Totem is a single-ring protocol for high-performance, fault-tolerant distributed systems that must continue to operate despite network partitioning and re-merging and despite processor failure and restart. Totem provides totally ordered message delivery with good performance using a logical token-passing ring imposed on a broadcast domain.
After an introductory section, the authors present related work and highlight the differences of the Totem protocol. Significant literature on the subject is analyzed. Section 3 is dedicated to the distributed system model used in the Totem protocol design. Several terms related to protocol functioning are defined.
The objective of Totem is to provide the application with reliable message delivery and membership services. These services are described in section 4 of the paper. Section 5 is devoted to the total ordering protocol with the assumptions that the token is never lost; processor failures do not occur; and the network does not become partitioned.
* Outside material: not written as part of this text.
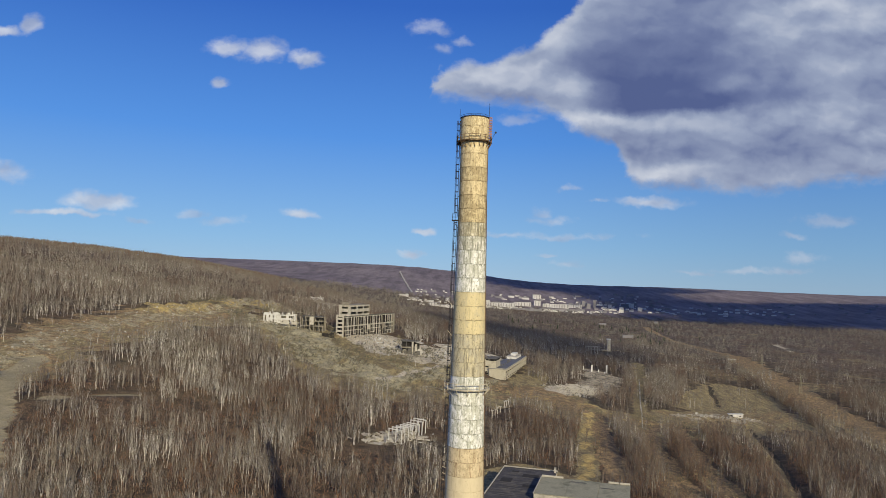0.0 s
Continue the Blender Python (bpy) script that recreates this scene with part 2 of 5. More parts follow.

In section 6, the conditions are relaxed, and the protocol to handle token loss, processor failure and restart, and network partitioning and re-merging is presented. The protocol is described using a finite-state machine model. Data structures used, as well as pseudocode for the work performed by processors during different states of the model, are also given.
Sections 7 and 8 present the recovery protocol that maintains extended virtual synchrony during recovery after a failure, and the flow control mechanism that avoids message loss due to buffer overflow. Section 9 addresses implementation and performance. Future work is mentioned at the end of the paper.
The paper is well structured, but the presentation is not uniform, some aspects being described in great detail, while others are quickly summarized. The important works on the subject are included as references.